Ask HN: Recommend a book on Machine Learning and/or Graph Theory? - spxdcz

Hey HN'ers.<p>A couple of us are part-way through developing our next app (http://pageradius.com/), and the more we get into it, the deeper we're getting into machine learning and graph theory (including frequent itemsets, association rules, bayesian classification, clustering, and so on).<p>We've scoured the web for as much info as we can and are making pretty good progress, but really want to get stuck into a solid, well-edited book that explains these concepts clearly - we're really loving these subjects.<p>Any recommendations?<p>Thanks!
======
mindcrime
It isn't published yet, but you can get the early access (MEAP) of _Machine
Learning in Action_ from Manning:

<http://www.manning.com/pharrington/>

A good basic graph theory book is:

[http://www.amazon.com/Introductory-Graph-Theory-Gary-
Chartra...](http://www.amazon.com/Introductory-Graph-Theory-Gary-
Chartrand/dp/0486247759/ref=sr_1_1?s=books&ie=UTF8&qid=1314381624&sr=1-1)

Depending on exactly what you're trying to do, you might also find some value
in something like:

[http://www.amazon.com/Network-Science-Applications-Ted-
Lewis...](http://www.amazon.com/Network-Science-Applications-Ted-
Lewis/dp/0470331887/ref=sr_1_2?s=books&ie=UTF8&qid=1314381704&sr=1-2)

------
apsurd
Disclaimer: I'm a total n00b on this topic.

I'm trying to learn how to classify items as related within a dataset. I know
<http://directedge.com> does this (funded by yc, run by #wheels) so I had a
look at their articles which are a helpful beginners intro.
<http://directededge.com/tech.html>

In one of the articles #wheels recommends
<http://oreilly.com/catalog/9780596529321>

so I'm going to pick that one up but to be clear I really have no idea if this
book addresses graph theory specifically; at this point anything and
everything is helpful to me.

------
bradleyy
Hilary Mason's machine learning video is good:

<http://oreilly.com/catalog/0636920017493>

It's more of a primer, but it seems like most of the other material assumes
that you're already a practitioner. It does have enough depth to actually be
somewhat proficient after watching it.

------
glimcat
The Elements of Statistical Learning is pretty good. It's also available for
free.

<http://www-stat.stanford.edu/~tibs/ElemStatLearn/>

------
spxdcz
I realise somebody asked a similar question about Graph Theory books already -
<http://news.ycombinator.com/item?id=865749> \- but that discussion is two
years old, and I was hoping there'd be something newer by now!

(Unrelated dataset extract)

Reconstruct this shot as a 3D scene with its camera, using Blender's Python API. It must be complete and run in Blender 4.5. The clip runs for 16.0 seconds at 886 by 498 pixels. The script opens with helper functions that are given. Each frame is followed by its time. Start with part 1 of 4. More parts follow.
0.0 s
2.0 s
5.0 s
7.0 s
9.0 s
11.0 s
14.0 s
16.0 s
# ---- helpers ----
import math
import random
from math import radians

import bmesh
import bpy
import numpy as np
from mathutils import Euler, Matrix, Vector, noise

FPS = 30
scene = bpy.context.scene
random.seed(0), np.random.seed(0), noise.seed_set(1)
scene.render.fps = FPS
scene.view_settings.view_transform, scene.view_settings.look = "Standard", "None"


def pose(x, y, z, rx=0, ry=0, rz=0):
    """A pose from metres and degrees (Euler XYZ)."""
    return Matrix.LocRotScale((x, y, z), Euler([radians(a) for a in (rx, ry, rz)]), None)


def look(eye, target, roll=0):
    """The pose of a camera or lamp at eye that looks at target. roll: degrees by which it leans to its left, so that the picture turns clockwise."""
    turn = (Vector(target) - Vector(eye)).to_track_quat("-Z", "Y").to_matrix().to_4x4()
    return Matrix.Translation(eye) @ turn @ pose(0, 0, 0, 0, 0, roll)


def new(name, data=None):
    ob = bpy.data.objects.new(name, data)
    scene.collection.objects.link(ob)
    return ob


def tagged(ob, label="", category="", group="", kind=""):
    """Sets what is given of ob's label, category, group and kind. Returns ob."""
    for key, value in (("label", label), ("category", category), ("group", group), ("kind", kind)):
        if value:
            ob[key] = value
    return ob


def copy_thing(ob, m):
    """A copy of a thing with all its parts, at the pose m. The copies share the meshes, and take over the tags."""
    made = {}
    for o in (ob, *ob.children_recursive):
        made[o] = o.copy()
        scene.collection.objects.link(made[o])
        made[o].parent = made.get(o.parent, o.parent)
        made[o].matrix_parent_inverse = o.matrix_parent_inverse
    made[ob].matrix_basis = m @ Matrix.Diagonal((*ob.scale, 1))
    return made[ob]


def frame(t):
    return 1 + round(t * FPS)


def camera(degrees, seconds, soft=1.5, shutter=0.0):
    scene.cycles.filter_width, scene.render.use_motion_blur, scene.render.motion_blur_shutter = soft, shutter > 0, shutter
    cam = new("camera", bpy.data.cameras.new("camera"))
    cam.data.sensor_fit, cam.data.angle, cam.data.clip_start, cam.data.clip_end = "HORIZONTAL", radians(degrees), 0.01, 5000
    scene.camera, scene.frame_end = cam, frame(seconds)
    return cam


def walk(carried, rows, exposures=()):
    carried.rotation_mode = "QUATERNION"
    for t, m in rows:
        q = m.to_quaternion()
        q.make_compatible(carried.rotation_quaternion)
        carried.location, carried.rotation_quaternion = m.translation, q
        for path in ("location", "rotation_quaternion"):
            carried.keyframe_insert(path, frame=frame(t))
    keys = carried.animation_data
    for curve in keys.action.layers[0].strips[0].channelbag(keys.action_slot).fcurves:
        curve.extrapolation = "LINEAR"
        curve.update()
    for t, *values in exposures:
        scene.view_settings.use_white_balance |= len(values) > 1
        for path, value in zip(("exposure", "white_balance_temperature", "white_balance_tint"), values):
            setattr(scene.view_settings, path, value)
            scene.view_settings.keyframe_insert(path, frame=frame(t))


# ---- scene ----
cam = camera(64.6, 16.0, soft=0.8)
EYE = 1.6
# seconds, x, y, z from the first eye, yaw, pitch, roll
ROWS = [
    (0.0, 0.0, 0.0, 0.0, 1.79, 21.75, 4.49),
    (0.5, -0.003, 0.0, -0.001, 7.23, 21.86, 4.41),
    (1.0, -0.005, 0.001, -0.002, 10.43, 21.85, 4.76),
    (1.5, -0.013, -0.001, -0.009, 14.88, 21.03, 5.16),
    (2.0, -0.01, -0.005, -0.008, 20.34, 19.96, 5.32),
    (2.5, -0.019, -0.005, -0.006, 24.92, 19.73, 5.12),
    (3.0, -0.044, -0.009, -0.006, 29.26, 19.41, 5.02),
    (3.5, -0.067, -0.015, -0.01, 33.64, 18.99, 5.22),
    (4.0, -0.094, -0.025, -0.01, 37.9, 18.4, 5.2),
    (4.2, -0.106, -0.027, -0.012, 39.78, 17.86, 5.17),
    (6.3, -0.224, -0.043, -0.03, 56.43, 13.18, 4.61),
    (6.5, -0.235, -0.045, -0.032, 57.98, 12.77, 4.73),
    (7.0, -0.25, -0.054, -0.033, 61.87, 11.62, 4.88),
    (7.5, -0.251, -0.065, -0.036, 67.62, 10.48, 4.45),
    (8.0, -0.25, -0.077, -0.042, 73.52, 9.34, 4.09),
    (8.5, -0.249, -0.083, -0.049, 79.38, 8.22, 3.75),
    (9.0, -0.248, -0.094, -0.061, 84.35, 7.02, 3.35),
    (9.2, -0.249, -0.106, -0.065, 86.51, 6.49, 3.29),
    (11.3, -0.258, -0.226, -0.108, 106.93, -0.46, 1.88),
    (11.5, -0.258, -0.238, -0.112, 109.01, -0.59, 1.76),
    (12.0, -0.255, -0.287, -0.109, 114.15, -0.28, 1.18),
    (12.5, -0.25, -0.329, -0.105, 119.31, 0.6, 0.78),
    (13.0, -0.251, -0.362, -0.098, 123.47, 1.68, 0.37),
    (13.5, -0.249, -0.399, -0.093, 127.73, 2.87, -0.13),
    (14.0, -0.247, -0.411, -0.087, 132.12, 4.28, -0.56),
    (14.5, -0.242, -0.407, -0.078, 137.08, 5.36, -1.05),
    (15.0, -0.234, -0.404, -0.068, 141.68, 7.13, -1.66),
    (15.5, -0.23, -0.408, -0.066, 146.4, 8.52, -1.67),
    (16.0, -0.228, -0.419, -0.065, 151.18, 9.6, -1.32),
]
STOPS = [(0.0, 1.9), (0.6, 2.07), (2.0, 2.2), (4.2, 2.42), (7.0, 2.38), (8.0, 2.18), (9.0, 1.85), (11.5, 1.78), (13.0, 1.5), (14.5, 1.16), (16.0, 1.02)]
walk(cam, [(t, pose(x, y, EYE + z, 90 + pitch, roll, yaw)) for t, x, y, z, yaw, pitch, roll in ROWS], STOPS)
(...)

Also, I've found this free online (downloadable) book on Graph Theory to be
really useful: <http://code.google.com/p/graph-theory-algorithms-book/>

------
pmiller2
For graph theory, I recommend Doug West's _Introduction to Graph Theory_.
[http://www.amazon.com/Introduction-Graph-Theory-Douglas-
West...](http://www.amazon.com/Introduction-Graph-Theory-Douglas-
West/dp/0130144002) It's somewhat expensive, but worth the price. Also, Doug
is a cool dude.

------
iamsidd2k7
Whats missing on the list is interesting works of Jon Kleinberg. Hes CS
professor at CMU checkout this link
<http://www.cs.cornell.edu/home/kleinber/networks-book/>

------
linhir
I would suggest Pattern Recognition and Machine Learning by Bishop.